Nada más comenzar su vida como sacerdote, el padre Miguel no se limitó a cumplir el cargo encomendado de capellán de las Hermanitas de los Pobres, sino que al enfrentarse a la pregunta de cómo ayudar en la práctica a otros a ser cristianos se puso a la tarea, olvidándose de sí mismo y de su porvenir como sacerdote, renunciando a lícitas aspiraciones y aficiones, ofrecimientos de cargos, y a un futuro que se le presentaba tentador y para el que estaba magníficamente dotado, y se entregó a dirigir y formar como seglares a un grupo de jóvenes. Aquello fue un heroico salto al vacío, ya que puso en manos de unos cuantos jóvenes su porvenir, su futuro..., trabajando, tanteando, estudiando..., con dedicación completa de tiempo y esfuerzos, aunque sin renunciar por ello a sus obligaciones como sacerdote y como beneficiado de la Catedral. Esta tarea de investigación al servicio de la Iglesia y de los seglares continuó hasta el día de su muerte.

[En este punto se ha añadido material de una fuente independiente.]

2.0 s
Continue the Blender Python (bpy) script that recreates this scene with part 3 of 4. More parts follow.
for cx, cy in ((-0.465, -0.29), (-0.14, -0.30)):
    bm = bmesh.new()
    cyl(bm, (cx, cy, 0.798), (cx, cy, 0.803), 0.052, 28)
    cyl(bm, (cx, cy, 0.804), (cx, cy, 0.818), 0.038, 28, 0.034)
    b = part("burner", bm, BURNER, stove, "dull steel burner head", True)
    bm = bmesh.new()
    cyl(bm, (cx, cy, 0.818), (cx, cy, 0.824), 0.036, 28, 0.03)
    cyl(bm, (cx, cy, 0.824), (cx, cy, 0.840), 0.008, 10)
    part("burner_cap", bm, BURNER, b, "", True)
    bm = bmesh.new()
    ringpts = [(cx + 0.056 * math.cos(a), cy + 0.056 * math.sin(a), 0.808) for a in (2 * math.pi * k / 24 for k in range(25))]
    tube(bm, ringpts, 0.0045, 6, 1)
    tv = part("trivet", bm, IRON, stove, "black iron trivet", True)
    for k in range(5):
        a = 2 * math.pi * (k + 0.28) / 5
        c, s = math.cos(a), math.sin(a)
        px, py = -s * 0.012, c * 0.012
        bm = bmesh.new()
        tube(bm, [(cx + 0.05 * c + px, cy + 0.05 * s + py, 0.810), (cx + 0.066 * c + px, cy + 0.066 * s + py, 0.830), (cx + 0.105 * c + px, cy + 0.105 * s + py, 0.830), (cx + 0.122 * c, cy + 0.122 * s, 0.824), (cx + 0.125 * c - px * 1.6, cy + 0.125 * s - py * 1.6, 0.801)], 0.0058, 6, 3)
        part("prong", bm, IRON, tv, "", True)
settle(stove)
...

La espiritualidad del padre Miguel de Bernabé, estaba marcada por una delicadeza y sensibilidad para con Dios, que transmitió constantemente tanto en momentos cotidianos ─como una conversación─ como en momentos muy especiales, como cuando celebraba la Misa, en la que era frecuente se emocionara tanto que se quedaba en suspenso durante largo rato, hasta que podía proseguir. Algunas veces dijo, que si él pudiera celebrar la misa solo, dejándose llevar, no sabía cuánto tiempo duraría.
Decía que una de las misiones del sacerdote era «sensibilizar lo Divino» y quienes le conocieron comprobaron que el padre Miguel lo conseguía constantemente con todos los que se acercaban a él. Era fiel al uso de la sotana, que consideraba de gran ayuda para el sacerdote y una seña de identidad, y rezaba diariamente el Breviario del que no se separaba ni en los viajes. Con humor, explicaba que a veces le faltaban dedos y cintas para señalar en el libro las oraciones, por lo complicado que era.

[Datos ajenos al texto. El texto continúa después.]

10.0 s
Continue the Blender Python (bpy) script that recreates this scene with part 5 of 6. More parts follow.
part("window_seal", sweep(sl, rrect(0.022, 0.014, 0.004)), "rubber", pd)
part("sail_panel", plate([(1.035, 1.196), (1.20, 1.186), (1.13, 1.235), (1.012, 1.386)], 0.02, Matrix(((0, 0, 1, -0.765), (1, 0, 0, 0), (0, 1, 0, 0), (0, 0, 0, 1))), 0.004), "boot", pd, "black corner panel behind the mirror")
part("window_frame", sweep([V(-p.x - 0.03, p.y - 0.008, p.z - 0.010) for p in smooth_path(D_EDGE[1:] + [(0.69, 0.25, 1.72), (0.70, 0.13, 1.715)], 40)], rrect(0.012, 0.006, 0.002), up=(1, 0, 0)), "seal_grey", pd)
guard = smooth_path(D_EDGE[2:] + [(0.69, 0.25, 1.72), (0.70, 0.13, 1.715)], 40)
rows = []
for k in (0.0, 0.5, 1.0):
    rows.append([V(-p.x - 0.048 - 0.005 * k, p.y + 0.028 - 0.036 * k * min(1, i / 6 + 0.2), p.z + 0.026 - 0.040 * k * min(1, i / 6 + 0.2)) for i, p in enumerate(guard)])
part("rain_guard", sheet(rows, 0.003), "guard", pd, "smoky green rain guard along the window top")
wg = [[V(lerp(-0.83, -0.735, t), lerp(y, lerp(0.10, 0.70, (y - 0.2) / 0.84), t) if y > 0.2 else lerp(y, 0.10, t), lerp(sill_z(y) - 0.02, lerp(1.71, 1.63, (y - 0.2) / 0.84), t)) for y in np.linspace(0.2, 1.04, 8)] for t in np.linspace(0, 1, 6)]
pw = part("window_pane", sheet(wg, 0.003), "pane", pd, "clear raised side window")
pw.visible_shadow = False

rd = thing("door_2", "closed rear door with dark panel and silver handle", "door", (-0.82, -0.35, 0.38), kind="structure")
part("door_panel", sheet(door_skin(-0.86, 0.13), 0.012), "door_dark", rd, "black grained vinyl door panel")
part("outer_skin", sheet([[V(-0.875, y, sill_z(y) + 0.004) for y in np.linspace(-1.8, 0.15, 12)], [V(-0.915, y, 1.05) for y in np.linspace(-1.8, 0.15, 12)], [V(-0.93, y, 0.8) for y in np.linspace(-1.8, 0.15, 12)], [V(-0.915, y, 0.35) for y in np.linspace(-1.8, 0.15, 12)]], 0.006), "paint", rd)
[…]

Cuando iba a celebrar la Misa, se le veía llegar a la sacristía para revestirse, sonriente, con una cuartilla en la mano con el esquema de la homilía, y era frecuente que dijera a los acólitos en voz baja: «No me ha salido hasta última hora, afeitándome...». Luego, se concentraba y abstraía, y a medida que se revestía con los ornamentos se revestía también de dignidad, como si tomara conciencia de la grandeza de lo que, como sacerdote, iba a celebrar a continuación. Sus homilías (al tiempo que interpelaban) agradaban y ayudaban extraordinariamente a todos, pues su predicación sencilla, profunda, pausada, breve, calaba en quienes le escuchaban, instruyéndoles con sólidas y sencillas enseñanzas siempre acompañadas de casos, anécdotas, ejemplos..., que ayudaban a asimilarlas.